A large section is not necessarily about abundance. It is about repetition.

Placement shows what is routine versus optional

Placement matters as much as size. Some foods are positioned so everyone passes them daily. Others require intention. Staples tend to sit along unavoidable paths. Occasional items are placed where you have to choose to go.

This reveals what counts as everyday eating versus special or infrequent use.

Packaging signals shopping rhythm and planning

Packaging offers another clue. Look at size before branding. Are items sold in small, precise units, or in large, repetitive formats.

Smaller packages often point to frequent shopping and short storage cycles. Larger formats suggest fewer trips and longer planning horizons. Neither approach is better. They simply show how food fits into daily life.
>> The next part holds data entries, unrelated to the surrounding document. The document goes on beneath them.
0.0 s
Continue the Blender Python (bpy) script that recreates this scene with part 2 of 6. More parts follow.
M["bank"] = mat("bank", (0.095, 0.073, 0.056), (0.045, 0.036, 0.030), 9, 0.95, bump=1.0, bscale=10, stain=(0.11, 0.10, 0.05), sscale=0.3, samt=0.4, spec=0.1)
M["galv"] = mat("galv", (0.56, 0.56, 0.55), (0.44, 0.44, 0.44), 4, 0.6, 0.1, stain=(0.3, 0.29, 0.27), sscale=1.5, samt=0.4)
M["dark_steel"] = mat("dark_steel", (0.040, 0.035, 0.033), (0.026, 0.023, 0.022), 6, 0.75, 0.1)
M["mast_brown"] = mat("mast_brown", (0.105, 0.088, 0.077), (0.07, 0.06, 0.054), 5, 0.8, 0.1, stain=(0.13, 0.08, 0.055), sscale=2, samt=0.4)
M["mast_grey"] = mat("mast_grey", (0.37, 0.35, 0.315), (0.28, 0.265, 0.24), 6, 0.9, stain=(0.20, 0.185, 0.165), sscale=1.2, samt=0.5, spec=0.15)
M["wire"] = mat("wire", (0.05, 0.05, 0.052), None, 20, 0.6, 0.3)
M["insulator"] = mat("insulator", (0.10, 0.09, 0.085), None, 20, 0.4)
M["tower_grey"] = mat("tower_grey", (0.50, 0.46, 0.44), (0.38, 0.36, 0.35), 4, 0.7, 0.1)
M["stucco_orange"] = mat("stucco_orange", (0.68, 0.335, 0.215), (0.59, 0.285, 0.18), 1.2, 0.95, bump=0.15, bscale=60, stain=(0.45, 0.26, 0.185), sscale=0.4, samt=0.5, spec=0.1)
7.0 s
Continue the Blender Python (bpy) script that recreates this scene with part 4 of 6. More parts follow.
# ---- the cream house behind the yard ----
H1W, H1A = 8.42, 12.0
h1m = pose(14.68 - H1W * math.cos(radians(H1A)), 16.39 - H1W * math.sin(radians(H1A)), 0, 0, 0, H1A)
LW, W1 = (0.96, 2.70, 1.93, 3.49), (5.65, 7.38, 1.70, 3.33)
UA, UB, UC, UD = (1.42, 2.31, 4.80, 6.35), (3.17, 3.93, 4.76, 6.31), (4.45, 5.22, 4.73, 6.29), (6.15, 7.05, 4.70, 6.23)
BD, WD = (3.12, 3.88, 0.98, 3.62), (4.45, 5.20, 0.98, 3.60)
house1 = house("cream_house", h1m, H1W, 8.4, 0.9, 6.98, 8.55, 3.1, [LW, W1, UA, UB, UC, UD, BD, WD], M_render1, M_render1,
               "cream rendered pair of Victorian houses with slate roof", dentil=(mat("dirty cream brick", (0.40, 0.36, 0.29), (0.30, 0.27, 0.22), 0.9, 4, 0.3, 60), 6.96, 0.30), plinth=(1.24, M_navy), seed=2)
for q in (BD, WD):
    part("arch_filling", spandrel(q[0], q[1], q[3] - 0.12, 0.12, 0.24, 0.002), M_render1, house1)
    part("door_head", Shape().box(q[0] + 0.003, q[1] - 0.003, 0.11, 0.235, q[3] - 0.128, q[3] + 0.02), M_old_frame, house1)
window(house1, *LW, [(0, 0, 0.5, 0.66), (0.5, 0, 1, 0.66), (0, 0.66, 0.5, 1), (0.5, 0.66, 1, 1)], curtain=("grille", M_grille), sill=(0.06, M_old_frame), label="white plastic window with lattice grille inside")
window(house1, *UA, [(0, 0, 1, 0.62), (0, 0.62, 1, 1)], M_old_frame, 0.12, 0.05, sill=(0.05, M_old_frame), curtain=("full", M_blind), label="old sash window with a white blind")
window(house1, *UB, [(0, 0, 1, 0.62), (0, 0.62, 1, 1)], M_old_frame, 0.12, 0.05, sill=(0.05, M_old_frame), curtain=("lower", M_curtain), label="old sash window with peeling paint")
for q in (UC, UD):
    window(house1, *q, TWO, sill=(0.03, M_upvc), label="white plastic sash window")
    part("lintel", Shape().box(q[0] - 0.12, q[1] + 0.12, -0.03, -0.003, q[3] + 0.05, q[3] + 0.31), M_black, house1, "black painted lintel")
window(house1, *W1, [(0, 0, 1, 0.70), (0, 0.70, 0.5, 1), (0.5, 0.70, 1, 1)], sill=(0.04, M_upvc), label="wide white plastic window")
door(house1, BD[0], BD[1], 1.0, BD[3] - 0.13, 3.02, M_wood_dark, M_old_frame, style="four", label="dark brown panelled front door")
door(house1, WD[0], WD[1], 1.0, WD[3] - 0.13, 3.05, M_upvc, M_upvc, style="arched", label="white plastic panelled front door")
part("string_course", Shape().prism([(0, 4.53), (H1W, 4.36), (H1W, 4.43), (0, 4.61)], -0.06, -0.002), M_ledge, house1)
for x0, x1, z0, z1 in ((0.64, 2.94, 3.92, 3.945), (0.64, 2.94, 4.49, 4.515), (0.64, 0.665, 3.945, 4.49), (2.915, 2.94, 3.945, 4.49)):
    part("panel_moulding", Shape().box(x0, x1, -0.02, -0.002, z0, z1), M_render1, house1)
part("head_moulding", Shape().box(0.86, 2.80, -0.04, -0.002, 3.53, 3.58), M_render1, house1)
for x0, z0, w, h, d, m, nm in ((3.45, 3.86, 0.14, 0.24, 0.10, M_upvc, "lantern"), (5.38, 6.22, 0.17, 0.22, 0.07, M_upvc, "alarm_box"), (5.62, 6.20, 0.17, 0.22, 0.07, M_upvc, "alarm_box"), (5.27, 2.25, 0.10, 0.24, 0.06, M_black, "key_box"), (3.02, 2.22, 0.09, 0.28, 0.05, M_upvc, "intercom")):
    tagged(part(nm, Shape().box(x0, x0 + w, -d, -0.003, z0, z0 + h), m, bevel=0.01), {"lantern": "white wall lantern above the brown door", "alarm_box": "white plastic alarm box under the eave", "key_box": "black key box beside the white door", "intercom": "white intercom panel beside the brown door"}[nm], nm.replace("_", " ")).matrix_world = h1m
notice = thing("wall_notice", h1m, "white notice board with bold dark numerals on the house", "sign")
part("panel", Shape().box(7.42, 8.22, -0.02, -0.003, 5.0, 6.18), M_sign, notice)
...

Price distribution reveals what is “normal”

Absolute price matters less than where the middle sits. The most normal food in a grocery store is rarely the cheapest or the most expensive option. It lives in the dense centre of the shelf, where choice narrows and repetition takes over.
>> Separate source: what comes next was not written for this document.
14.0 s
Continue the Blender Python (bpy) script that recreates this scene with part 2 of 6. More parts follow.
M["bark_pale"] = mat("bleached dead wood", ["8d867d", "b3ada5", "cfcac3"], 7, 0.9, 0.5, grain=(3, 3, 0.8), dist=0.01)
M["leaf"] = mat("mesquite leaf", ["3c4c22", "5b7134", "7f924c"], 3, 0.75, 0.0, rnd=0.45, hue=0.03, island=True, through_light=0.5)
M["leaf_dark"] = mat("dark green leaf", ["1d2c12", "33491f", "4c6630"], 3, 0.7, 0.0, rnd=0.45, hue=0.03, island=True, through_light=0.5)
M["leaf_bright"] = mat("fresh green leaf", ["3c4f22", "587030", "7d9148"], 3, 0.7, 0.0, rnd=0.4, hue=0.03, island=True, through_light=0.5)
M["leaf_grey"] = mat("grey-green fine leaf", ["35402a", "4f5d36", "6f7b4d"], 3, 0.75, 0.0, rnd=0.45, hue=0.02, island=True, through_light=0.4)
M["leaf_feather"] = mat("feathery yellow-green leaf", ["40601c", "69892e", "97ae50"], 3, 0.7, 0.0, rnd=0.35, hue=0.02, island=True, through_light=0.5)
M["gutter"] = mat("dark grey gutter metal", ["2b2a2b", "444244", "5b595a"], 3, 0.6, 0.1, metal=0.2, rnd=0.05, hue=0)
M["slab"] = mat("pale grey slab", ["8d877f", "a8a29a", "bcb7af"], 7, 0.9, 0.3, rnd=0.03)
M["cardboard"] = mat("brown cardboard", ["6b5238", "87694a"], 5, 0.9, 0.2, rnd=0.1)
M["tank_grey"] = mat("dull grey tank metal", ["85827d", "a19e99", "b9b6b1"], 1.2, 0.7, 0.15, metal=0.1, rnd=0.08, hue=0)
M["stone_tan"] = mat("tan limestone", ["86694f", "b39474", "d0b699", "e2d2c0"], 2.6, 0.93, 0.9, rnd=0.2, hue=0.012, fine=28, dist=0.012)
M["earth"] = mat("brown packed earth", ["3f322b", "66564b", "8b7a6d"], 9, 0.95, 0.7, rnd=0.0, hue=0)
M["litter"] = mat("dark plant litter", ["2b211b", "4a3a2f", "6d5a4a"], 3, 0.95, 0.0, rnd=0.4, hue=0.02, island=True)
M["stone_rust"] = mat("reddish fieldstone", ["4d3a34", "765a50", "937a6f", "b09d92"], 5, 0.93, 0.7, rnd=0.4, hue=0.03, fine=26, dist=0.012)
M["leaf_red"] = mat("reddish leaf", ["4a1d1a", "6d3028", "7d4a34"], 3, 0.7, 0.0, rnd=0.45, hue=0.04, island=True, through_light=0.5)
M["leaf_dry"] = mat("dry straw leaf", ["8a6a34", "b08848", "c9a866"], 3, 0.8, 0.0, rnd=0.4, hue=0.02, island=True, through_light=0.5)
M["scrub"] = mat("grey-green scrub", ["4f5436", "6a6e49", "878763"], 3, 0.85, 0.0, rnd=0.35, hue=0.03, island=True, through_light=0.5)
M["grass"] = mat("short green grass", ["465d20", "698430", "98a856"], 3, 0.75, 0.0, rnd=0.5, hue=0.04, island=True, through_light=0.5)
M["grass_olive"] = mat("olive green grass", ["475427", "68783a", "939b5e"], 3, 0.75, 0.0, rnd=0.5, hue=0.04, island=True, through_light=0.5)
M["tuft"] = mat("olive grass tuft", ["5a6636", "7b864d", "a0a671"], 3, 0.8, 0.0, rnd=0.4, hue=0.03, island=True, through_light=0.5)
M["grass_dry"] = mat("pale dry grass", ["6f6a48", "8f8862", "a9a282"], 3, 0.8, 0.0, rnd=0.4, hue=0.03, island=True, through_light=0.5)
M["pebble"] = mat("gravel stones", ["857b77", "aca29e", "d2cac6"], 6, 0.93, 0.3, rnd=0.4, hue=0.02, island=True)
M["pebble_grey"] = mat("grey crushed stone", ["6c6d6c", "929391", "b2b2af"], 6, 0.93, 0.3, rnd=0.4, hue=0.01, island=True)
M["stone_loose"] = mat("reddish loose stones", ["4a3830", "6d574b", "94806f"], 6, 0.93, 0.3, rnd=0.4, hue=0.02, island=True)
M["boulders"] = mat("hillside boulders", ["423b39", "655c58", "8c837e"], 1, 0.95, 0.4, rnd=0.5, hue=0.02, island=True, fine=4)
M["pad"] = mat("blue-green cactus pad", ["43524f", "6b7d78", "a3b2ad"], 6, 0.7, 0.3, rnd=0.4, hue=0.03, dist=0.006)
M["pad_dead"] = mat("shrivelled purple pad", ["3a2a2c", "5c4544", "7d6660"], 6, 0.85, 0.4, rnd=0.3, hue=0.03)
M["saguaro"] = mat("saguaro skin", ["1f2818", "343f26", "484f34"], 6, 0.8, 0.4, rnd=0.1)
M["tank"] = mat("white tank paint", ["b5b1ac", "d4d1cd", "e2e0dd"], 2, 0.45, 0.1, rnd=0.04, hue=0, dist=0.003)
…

That centre tells you what people actually buy, not what they aspire to buy.

Fresh sections reveal timing and cooking habits

Fresh produce, meat, and bakery sections show how quickly food is expected to move. When freshness dominates, it often signals short cooking cycles and meals built around what is available that day.

When preserved or shelf-stable foods dominate, it points to different rhythms of storage, planning, and preparation. Neither indicates quality. Both indicate timing.

Prepared foods show where effort is placed

Prepared food sections are especially telling. Ready-made meals, cut ingredients, or assembled dishes show where cooking is expected to happen and where it is outsourced.

These sections are not signs of laziness. They are responses to work patterns, household structure, and time constraints. They reveal where effort is concentrated and where it is intentionally reduced.

Absence is information, not a problem

What you cannot find is often as revealing as what you can. When a product you expect is missing, it usually means it is not central to daily eating.

Absence often signals what is unnecessary, not what is lacking.

Grocery stores reveal social assumptions

Single-serve items, family packs, bulk bins, and snack formats all imply who food is for and when it is eaten. These details quietly communicate whether meals are shared or individual, planned or improvised.

A grocery store encodes assumptions about households, routines, and social structure without ever stating them directly.

Why travellers misread grocery stores

The common mistake travellers make is judging a store through the lens of home. When the logic doesn’t match familiar patterns, the store feels confusing or limited.

In reality, grocery stores are highly rational spaces. They optimise for how people live, not for how outsiders expect them to live.

Once you start reading a grocery store as a map of daily life rather than a catalogue of products, it becomes legible. You stop searching for equivalents and begin to see patterns. What people eat often. What they eat without thinking. What they prepare carefully and what they don’t.

In short: how grocery stores show how people really eat

A grocery store you don’t recognise is not confusing. It is speaking a different language. When you read space, placement, packaging, price, and absence as signals of daily rhythm, the store becomes one of the clearest guides to how people actually eat.

FAQs

What can grocery stores tell you about local eating habits?

They reveal routine, frequency, and priorities. What takes up space, sits centrally, or appears in repetitive formats shows what people eat regularly.

Why do grocery stores feel unfamiliar abroad?

Because they are organised around local habits rather than universal categories. Familiar products may exist, but they are arranged differently.

Do grocery stores show real eating habits better than restaurants?

Often yes. Restaurants involve performance and occasion. Grocery stores reflect everyday decisions made without an audience.

What does packaging size say about how people eat?

It indicates shopping frequency, storage habits, and planning horizons rather than preferences or quality.